Member of the New Mexico House of Representatives from the 50th district
- In office January 2013 – August 14, 2013
- Preceded by: Rhonda King
- Succeeded by: Vickie Perea

Personal details
- Born: September 4, 1952 Indiana, United States
- Died: August 14, 2013 (aged 60) Santa Fe, New Mexico
- Party: Democratic
- Children: 2
- Alma mater: Purdue University Washington University in St. Louis
- Occupation: Businessman

= Stephen Easley =

American politician

Stephen Easley (September 4, 1952 - August 14, 2013) was an American businessman and politician.

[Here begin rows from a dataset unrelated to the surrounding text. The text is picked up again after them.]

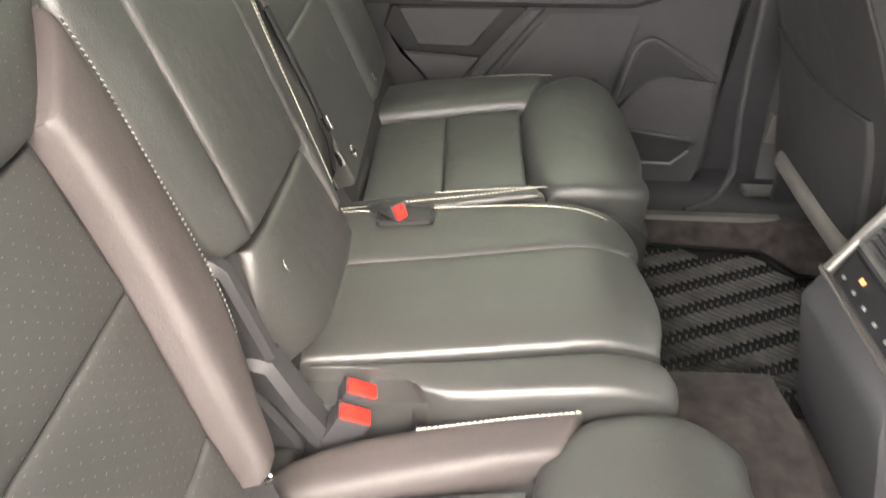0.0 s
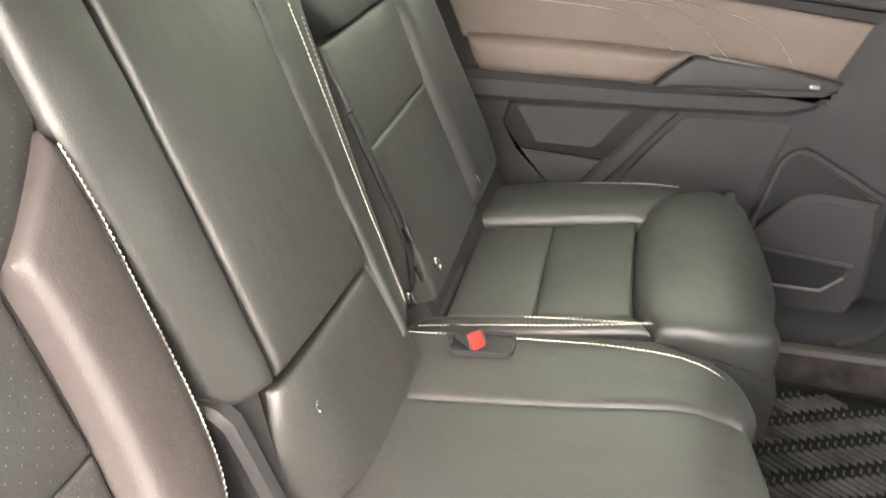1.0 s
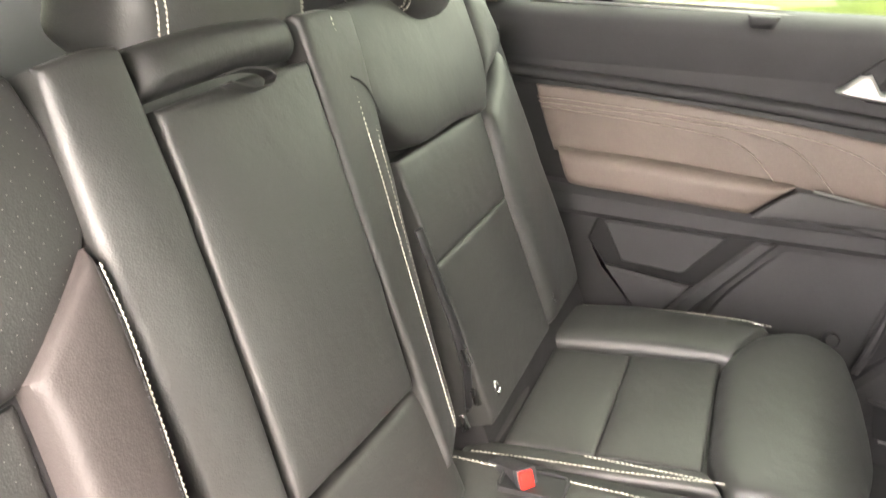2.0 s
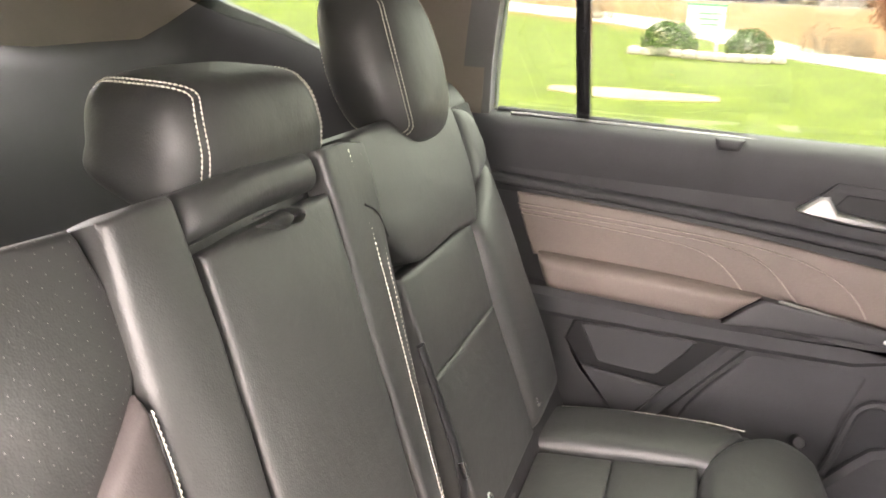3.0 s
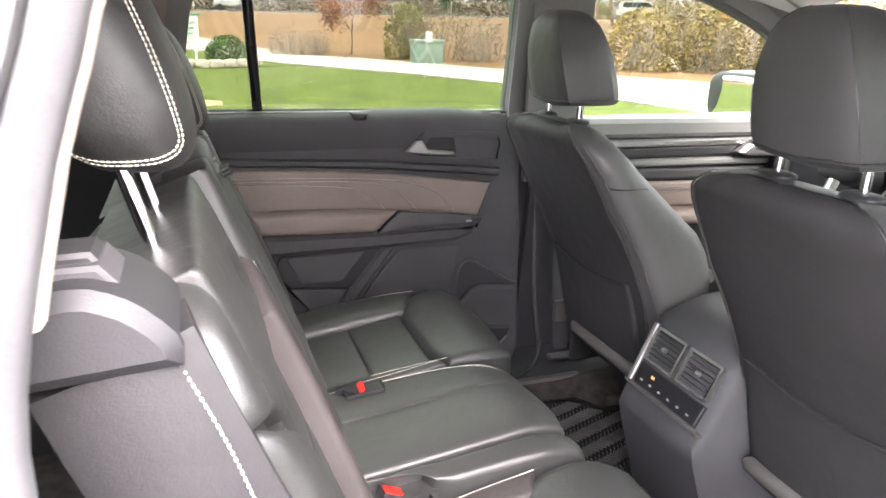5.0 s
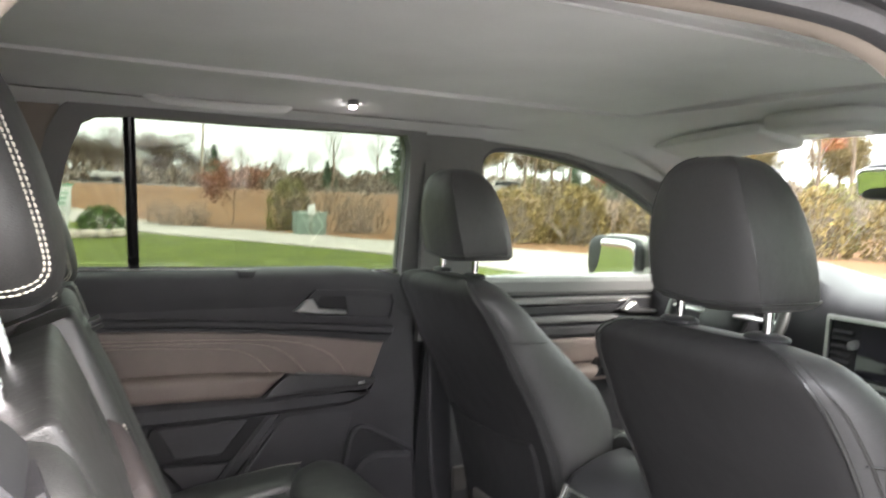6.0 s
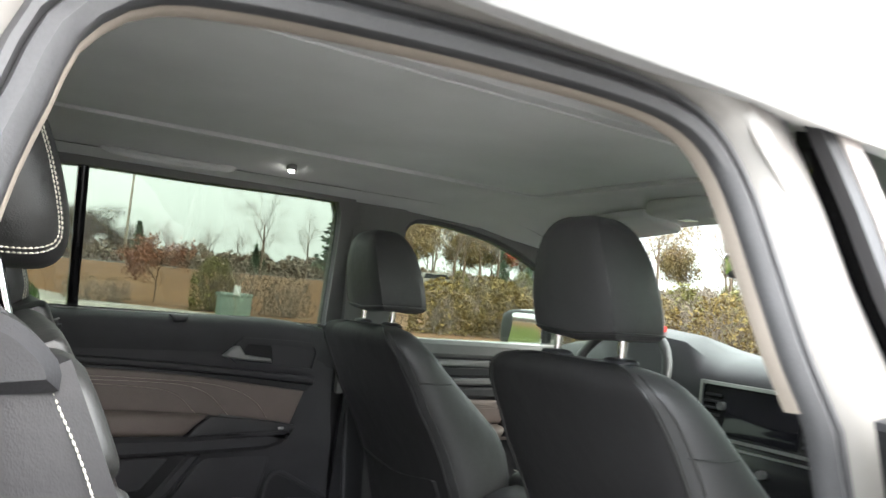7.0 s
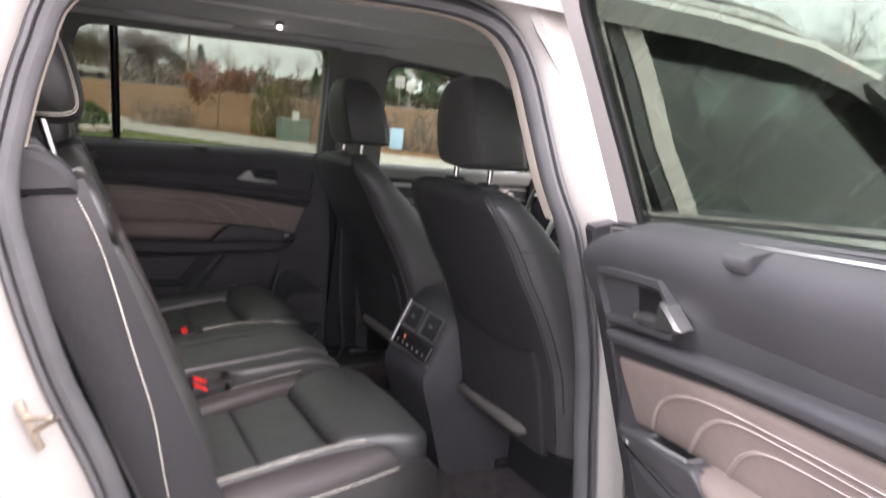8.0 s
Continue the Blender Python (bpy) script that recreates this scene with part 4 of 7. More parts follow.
# dark plate on the cushion stands in for the slot's shaded depth
prism("slot_shade", offset_loop(slot, -0.003), BEZEL, mid, mcush, -0.01, 0.0128, 0.001, "dark plate for the shade in the buckle slot")
buckle(Matrix.Translation((0.156, 0.113, 0.775)) @ pose(0, 0, 0, 0, 0, -42) @ pose(0, 0, 0, 0, 62, 0), "black seat belt buckle with red button lying in a slot")
# plastic hinge cover between the near backrest and the middle seat
hc = thing("hinge_cover", "grey moulded plastic hinge cover beside the seat", "hinge cover")
hp = lambda x, z, h: Vector((x, -0.205 - h, z))
prism("upper_arm", [(-0.05, 0.965), (0.022, 0.940), (0.034, 0.928), (0.063, 0.828), (0.050, 0.815), (-0.05, 0.815)], DARKPLASTIC, hc, hp, -0.012, 0.006, 0.006, "charcoal upright arm")
prism("elbow", [(-0.05, 0.828), (0.045, 0.832), (0.062, 0.826), (0.085, 0.772), (0.106, 0.735), (0.110, 0.66), (0.07, 0.66), (0.085, 0.715), (0.060, 0.765), (0.040, 0.790), (0.015, 0.798), (-0.05, 0.798)], DARKPLASTIC, hc, hp, -0.02, 0.014, 0.008, "charcoal curved elbow")
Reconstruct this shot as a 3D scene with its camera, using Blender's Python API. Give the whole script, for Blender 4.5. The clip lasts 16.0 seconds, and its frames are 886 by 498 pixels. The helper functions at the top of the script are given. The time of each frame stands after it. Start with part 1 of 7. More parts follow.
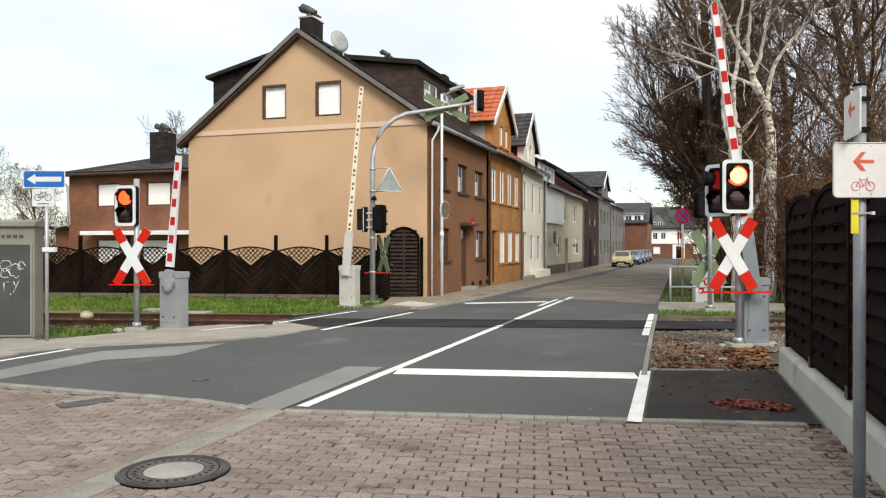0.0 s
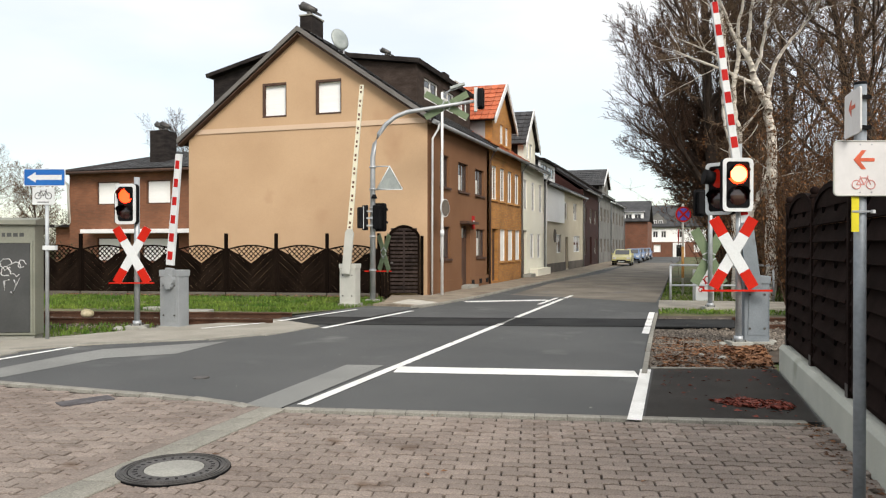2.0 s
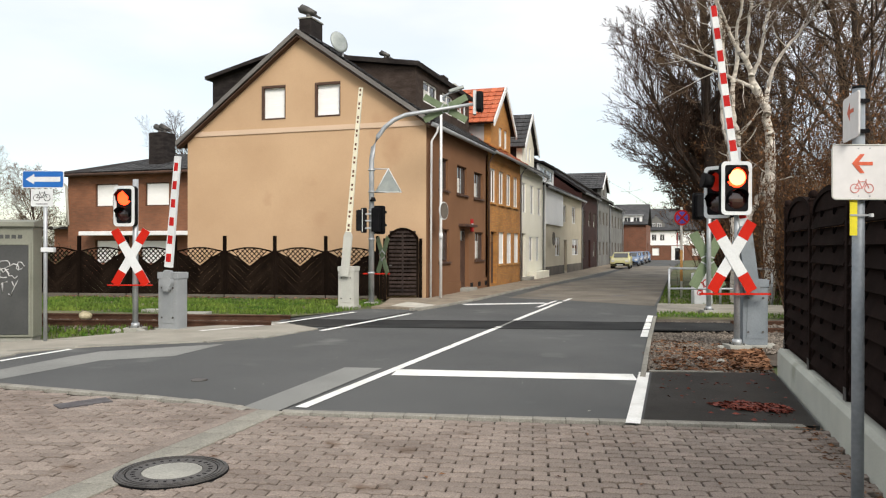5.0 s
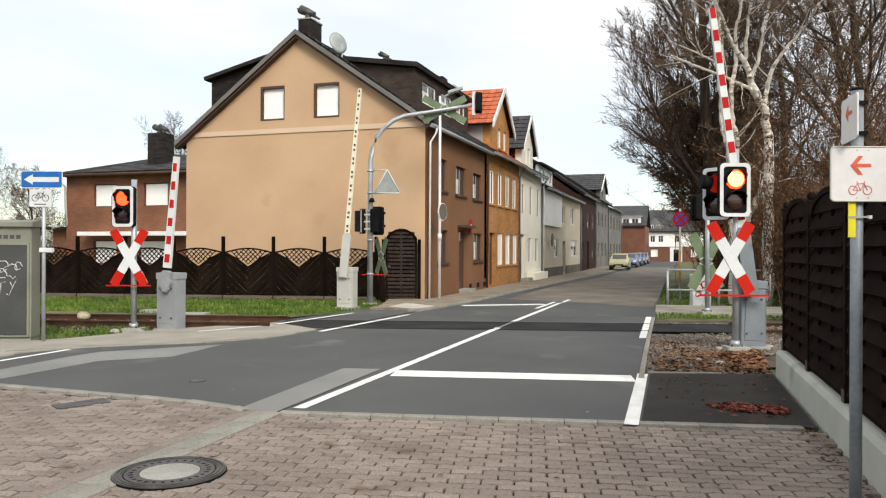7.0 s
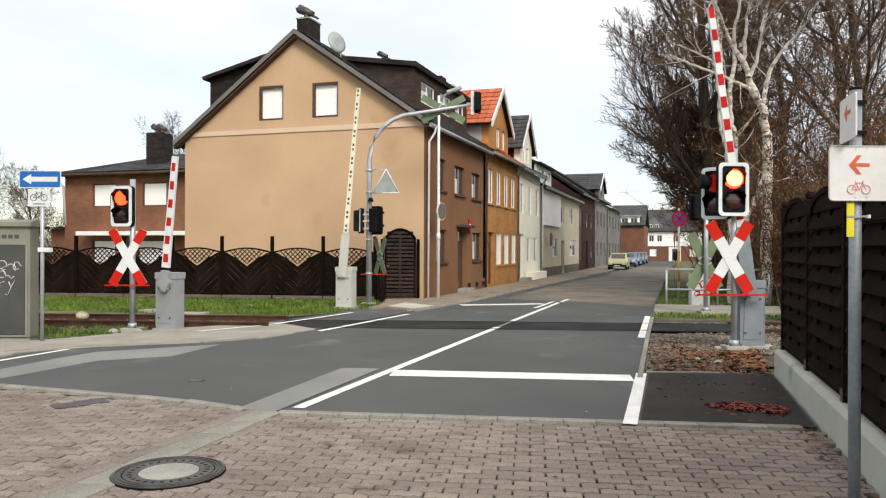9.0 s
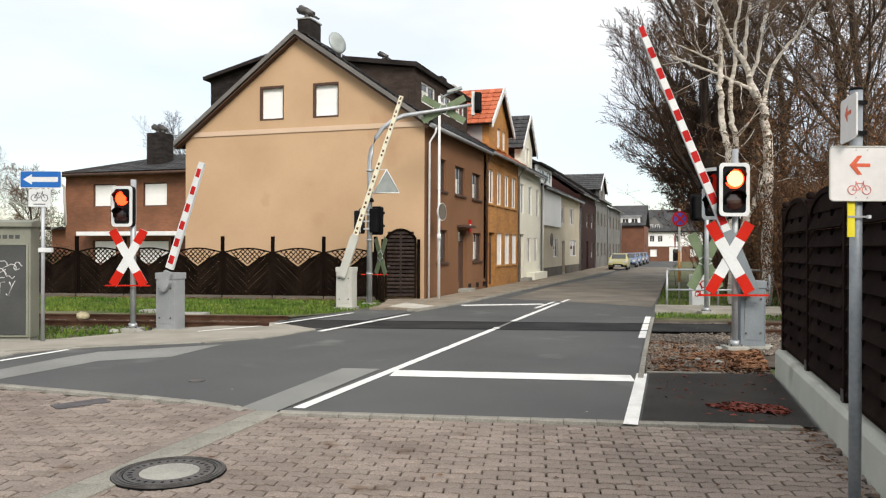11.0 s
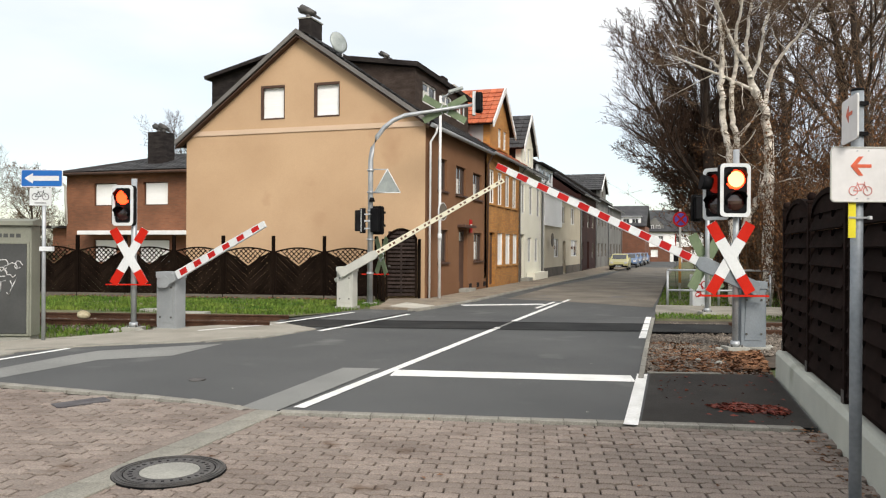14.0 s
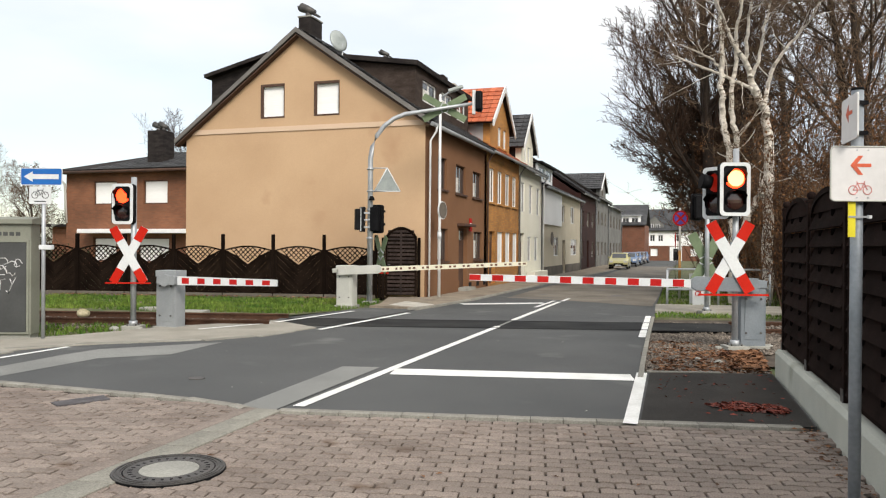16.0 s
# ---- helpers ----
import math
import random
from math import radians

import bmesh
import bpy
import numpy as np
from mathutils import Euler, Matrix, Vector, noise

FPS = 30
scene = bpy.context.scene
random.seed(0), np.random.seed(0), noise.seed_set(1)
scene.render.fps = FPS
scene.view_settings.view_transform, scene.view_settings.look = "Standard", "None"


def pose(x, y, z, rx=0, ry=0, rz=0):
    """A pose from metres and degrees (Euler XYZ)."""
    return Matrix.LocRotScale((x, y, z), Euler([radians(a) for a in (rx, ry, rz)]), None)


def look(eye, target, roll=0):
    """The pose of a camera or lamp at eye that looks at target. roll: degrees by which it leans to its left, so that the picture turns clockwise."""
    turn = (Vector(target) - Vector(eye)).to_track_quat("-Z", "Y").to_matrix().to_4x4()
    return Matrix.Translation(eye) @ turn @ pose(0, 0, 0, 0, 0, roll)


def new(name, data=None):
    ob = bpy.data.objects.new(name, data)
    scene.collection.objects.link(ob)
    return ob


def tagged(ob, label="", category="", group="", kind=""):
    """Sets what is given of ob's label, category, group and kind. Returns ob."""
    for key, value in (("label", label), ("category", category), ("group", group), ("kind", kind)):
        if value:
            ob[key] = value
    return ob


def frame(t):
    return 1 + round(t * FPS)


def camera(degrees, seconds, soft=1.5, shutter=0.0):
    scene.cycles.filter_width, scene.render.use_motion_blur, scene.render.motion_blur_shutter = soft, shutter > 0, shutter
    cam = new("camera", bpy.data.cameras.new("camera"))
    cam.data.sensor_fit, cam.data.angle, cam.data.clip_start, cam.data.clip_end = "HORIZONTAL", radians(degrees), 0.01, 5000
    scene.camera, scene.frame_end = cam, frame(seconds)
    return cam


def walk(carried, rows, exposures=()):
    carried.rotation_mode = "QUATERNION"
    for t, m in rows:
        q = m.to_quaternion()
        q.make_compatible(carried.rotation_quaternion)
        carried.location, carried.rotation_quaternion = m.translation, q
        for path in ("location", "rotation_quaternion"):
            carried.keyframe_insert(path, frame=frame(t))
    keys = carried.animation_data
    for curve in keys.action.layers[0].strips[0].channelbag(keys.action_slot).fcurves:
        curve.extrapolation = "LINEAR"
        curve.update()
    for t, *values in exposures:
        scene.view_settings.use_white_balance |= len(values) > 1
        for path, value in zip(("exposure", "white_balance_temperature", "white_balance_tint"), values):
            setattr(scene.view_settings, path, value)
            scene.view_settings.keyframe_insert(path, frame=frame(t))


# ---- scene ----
EYE = (0.0, 0.0, 1.65)
cam = camera(60.291, 16.0, soft=1.2)
# seconds, turn to the left, tilt, lean: a small drift of the camera on its stand
AIM = [(0, 18.473, -0.170, 0.000), (0.5, 18.477, -0.234, -0.002), (1, 18.483, -0.297, -0.010), (1.5, 18.484, -0.299, -0.005),
       (2, 18.494, -0.297, 0.012), (2.5, 18.488, -0.270, 0.034), (3, 18.480, -0.235, 0.030), (3.5, 18.450, -0.205, 0.045),
       (4, 18.430, -0.175, 0.050), (6.5, 18.338, 0.002, 0.270), (7, 18.299, -0.012, 0.240), (7.5, 18.271, -0.022, 0.218),
       (8, 18.250, -0.023, 0.208), (8.5, 18.220, -0.028, 0.200), (9, 18.212, -0.042, 0.215), (11.5, 18.270, -0.008, 0.240),
       (12, 18.303, 0.024, 0.280), (12.5, 18.340, 0.034, 0.286), (13, 18.360, 0.014, 0.310), (13.5, 18.342, -0.004, 0.348),
       (14, 18.300, -0.036, 0.368), (14.5, 18.273, -0.060, 0.395), (15, 18.270, -0.084, 0.390), (15.5, 18.268, -0.115, 0.398),
       (16, 18.280, -0.127, 0.428)]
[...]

== Education and early life ==
Easley was born in Indiana to Jack and Alice Easley. Easley received his bachelor's degree from Purdue University. He later earned a master's degree and then a doctorate degree in biological anthropology from Washington University in St. Louis. He married Susan on August 24, 1974, and they had two children.

== Career ==
Easley owned an informational consulting business in Santa Fe, New Mexico, named Easley & Associates, an IT company. He also worked in the New Mexico state government in various positions, including as deputy chief information security officer for the state and as chief information officer for New Mexico's departments of Homeland Security, Workforce Training and Development and Public Safety.

From 2000 to 2003, Easley served as city commissioner in Alamogordo, New Mexico. In 2012, he defeated Republican Charles Miller and was elected to the New Mexico House of Representatives to represent district 50. He was serving his first term in 2013 at the time of his death from an infection.